Scrap Standardized Tests and Screening - Make All Schools Diverse with Gifted-Quality Curriculum for All

(Manhattan) Howie Hawkins and Jia Lee, the Green Party’s gubernatorial ticket, called today to desegregate all New York schools. The Greens said that the use of standardized tests for entrance to gifted high schools should be scrapped, and instead there should be a gifted-quality curriculum in all high schools.

They called for a “controlled choice” system of desegregation where families rank their preferred schools and students are assigned to schools using a formula to account for preferences while achieving socioeconomically integrated schools.

Earlier this week Hawkins called for statewide action to resolve the problem of high lead blood levels in children, which has been a major problem in New York City as well as his home city of Syracuse.

Lee, a NYC public school teacher and recent candidate for president of UFT, said the “best way to improve education is end the racial, class, and academic segregation in public schools. Integration has been the most powerful progressive education reform since Brown v. Board of Education by far.”

New York City has the most segregated schools in the country. Schools in upstate cities are also among the most segregated in the nation by race and class. The Green Party candidates advocate the scrapping of standardized tests to screen students into selective schools because, they say, such tests serve to reproduce segregation.

“The experience from integrated schools is that it all students do better in terms of intellectual self-confidence, creativity, problem solving, creativity, teamwork, and tolerance,” Lee said.

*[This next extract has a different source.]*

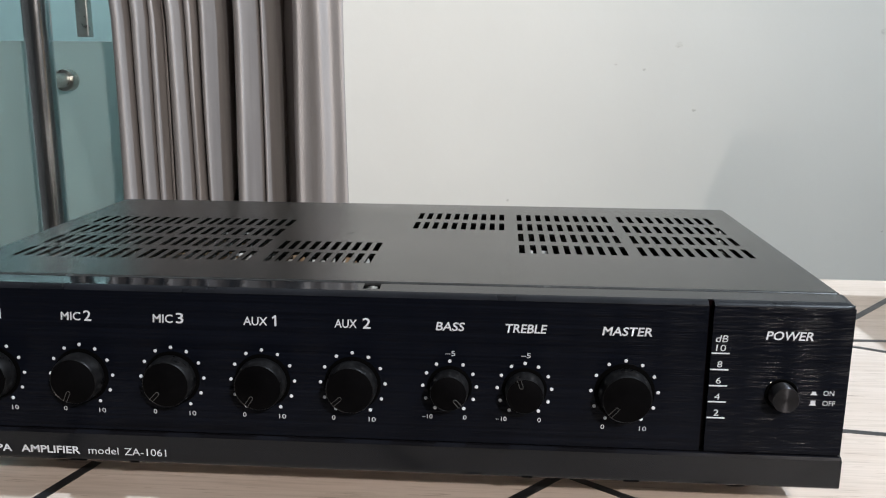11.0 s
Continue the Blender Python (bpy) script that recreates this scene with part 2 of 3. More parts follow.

She also noted the beneficial peer effect in integrated schools. “With diverse student bodies, every school will have a critical mass of highly engaged students who set the academic culture for the whole school,” said Lee.

Mayor De Blasio proposes to change the admissions criteria for the eight most selective high schools from a single standardized test to enrolling the top 7% from every middle school. The Green candidates said De Blasio’s proposal won’t end race, class, or academic segregation because it still limits access to quality education. The competition for limited seats will continue, with the wealthy and privileged having a head start. They said the solution is to improve the quality of all schools, including access to enriched programs. 39% of NYC high schools have no college-prep math and science curriculum.

Under the present system, some parents are paying thousands to test-prep 3- and 4-year-olds for standardized tests to qualify for gifted and talented placement in kindergarten. Many middle schools are selective. One-third of NYC high schools screen for admission.

“We are asking the wrong question,” Lee said. “It is not a questions of making competition for a limited number of seats for a quality education more fair. The question is: Why is a quality education limited resource?”

"Standardized tests were designed in the first place in New York City to keep the upper-class white students segregated from the other classes and ethnic groups. It is still used today to segregate and divide us from each other," Lee said.

Hawkins added, “Why are we segregating little children and tracking those from disadvantaged backgrounds away from a good education? What about the kid who is homeless like 10% of New York City -- and Syracuse -- schoolchildren are on any given day? Why is there no second chance for late bloomers? The whole system of screening and segregating needs to be scrapped. Every child should have access to a gifted-quality education.”

Since 2004, NYC has had so-called public school choice. 40% of kindergartners go to schools outside their neighborhood zone. But with testing and screening, this has only increased segregation by race, class, and access to academic programs.

The Green candidates called for desegregation through a system of “Controlled Choice” where families rank their choices of schools from across the district. Students are then assigned to schools based on their preferences and a formula that ensures a relatively even distribution of students by socioeconomic status across all schools.

Controlled choice has been a successful system of integration in cities like Raleigh NC, Cambridge MA, Fayette County TN, and Champaign IL.

“While New York City has the ethnic and economic diversity within its school district, successful controlled choice in upstate cities will require redrawing district lines that now divide communities by race and class,” Hawkins said. He said the next governor should offer incentives for school district consolidations to achieve integration and help “sell the desegregation program by being the number one advocate for a reform that will improve the education of poor, working class, and middle class students alike.”